G-manz35, back in the day, I used to develop loads incrementally, and used manuals as a "guide." I thought nothing of using a Powley computer for a start point, maybe interpolate between bullet weights or powder burn rates, you know, 'safely'. In my time, frankly, all the gun-writers did the same, carefully explaining the signs they were looking for, the careful measurements of case-head expansion, delta velocity versus delta charge, primer shape, force to re-size, difficulty with bolt lift, while they sought the fastest, hottest load they could wrinkle out of a new gun, or with a new powder, or whatever. Velocity was truly god.
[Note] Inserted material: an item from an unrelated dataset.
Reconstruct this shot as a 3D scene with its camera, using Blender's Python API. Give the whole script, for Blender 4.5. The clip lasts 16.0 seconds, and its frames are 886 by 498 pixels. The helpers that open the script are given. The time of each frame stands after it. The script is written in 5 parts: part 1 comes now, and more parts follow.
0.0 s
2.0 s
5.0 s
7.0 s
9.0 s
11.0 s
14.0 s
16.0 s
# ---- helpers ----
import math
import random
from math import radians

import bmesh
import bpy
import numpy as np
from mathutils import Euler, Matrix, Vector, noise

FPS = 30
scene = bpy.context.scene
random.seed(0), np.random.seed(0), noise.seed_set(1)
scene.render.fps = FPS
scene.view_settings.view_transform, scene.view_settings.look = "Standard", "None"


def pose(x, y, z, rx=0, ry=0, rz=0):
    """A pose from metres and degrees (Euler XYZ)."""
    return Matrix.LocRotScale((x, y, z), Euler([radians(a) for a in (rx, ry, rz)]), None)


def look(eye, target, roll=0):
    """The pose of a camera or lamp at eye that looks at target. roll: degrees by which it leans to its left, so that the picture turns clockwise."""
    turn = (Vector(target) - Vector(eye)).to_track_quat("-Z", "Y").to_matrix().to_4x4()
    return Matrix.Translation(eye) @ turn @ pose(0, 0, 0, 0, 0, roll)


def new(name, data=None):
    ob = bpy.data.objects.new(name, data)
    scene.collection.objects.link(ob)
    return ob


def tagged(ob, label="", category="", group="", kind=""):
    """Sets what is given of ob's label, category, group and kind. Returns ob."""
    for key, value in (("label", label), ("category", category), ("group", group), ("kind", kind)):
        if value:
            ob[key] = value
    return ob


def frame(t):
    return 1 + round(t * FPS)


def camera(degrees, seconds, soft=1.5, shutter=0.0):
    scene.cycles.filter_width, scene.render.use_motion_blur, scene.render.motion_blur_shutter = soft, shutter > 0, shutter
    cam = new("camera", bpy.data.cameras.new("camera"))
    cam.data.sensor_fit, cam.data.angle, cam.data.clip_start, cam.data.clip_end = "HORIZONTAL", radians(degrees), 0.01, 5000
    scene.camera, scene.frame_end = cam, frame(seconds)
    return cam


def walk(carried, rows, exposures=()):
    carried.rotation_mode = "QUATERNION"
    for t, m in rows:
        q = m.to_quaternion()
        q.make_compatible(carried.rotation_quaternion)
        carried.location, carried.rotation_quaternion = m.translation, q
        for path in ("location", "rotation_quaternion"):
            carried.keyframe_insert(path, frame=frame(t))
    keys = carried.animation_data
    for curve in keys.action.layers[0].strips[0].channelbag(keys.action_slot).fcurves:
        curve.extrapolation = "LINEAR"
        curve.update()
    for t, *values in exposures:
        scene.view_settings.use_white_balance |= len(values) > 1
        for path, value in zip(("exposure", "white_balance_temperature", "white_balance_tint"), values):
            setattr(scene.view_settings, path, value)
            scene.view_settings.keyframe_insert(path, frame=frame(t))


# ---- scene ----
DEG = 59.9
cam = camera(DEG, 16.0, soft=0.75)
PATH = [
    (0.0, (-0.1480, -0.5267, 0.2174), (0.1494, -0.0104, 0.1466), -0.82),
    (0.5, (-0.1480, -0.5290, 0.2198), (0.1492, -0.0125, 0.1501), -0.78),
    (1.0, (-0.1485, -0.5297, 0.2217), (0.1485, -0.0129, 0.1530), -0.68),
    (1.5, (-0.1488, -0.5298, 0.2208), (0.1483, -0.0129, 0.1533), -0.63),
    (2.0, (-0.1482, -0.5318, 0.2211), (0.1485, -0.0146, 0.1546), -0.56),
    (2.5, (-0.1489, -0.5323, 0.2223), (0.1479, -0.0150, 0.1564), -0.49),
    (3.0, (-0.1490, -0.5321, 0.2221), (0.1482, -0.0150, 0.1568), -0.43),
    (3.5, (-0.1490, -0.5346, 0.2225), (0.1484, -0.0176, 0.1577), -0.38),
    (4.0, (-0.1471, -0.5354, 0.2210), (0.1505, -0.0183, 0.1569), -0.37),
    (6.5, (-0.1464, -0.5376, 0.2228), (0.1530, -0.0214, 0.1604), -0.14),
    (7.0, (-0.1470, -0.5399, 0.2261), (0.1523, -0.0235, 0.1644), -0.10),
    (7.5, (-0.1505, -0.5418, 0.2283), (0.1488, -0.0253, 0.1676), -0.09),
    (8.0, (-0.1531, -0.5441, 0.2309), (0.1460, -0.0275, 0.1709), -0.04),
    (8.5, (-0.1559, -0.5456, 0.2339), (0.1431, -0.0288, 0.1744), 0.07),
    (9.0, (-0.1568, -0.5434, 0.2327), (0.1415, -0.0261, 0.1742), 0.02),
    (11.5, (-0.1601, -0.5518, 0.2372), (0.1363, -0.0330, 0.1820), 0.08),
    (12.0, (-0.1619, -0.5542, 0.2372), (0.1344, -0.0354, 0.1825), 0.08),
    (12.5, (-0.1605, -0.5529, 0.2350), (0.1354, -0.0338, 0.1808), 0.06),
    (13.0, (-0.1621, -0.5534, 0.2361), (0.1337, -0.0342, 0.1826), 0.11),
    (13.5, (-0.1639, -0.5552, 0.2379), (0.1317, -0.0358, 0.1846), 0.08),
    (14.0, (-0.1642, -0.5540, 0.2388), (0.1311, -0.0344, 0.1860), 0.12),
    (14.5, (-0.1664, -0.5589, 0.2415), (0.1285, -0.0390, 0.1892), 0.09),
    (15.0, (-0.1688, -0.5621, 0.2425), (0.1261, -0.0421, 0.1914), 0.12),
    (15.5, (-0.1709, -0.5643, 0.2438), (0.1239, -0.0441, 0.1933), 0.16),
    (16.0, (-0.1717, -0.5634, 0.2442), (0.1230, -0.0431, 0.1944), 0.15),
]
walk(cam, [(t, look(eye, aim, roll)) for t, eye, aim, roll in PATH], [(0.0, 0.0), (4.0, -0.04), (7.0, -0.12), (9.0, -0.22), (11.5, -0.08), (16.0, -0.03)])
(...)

Then, a couple of ballistic labs started accepting private jobs, wherein a client specified case, primer powder charge, bullet, and, if they thought they could safely shoot it in a calibrated pressure barrel, then, for a few hundred bucks, (calibration is pricey) they would pop enough of the client's caps that they could establish a reliable set of numbers.
Oops. All of a sudden, the gun writers mostly got religion. Those loads that met, exceeded, or just plain blew away factory "specs" very frequently were running 10, 20 thousand psi over SAMMI specs. That's OK for proof loads, but over time, a gun shooting over-pressure loads, but the cases exhibiting no signs of excess pressure, well, the gun just wears out faster.
Oh, there are still a few of the old breed, writing about how they can wring a few extra fps out safely, but with loads they have not taken to a credible lab, but the most of them acknowledge that when they get to book max, they are at SAMMI spec max. Especially, those guys who used to be manufacturer ballisticians.
Me, now, if a load is max in a recent book, I gotta have a very good reason to drop it into a case. Ammo specs on the box are generally a bit closer to true these days, 'cause everyone has a chrono. I guess i kinda rant every time I see someone suggesting that the means available to a hand loader to ascertain his loads are safe - unless they are within book values - when history has shown that such assessments can be so far out as to be actually dangerous. Lots on here disagree, though, and it is a tribute to the engineering of modern firearms that we have so few catastrophic failures.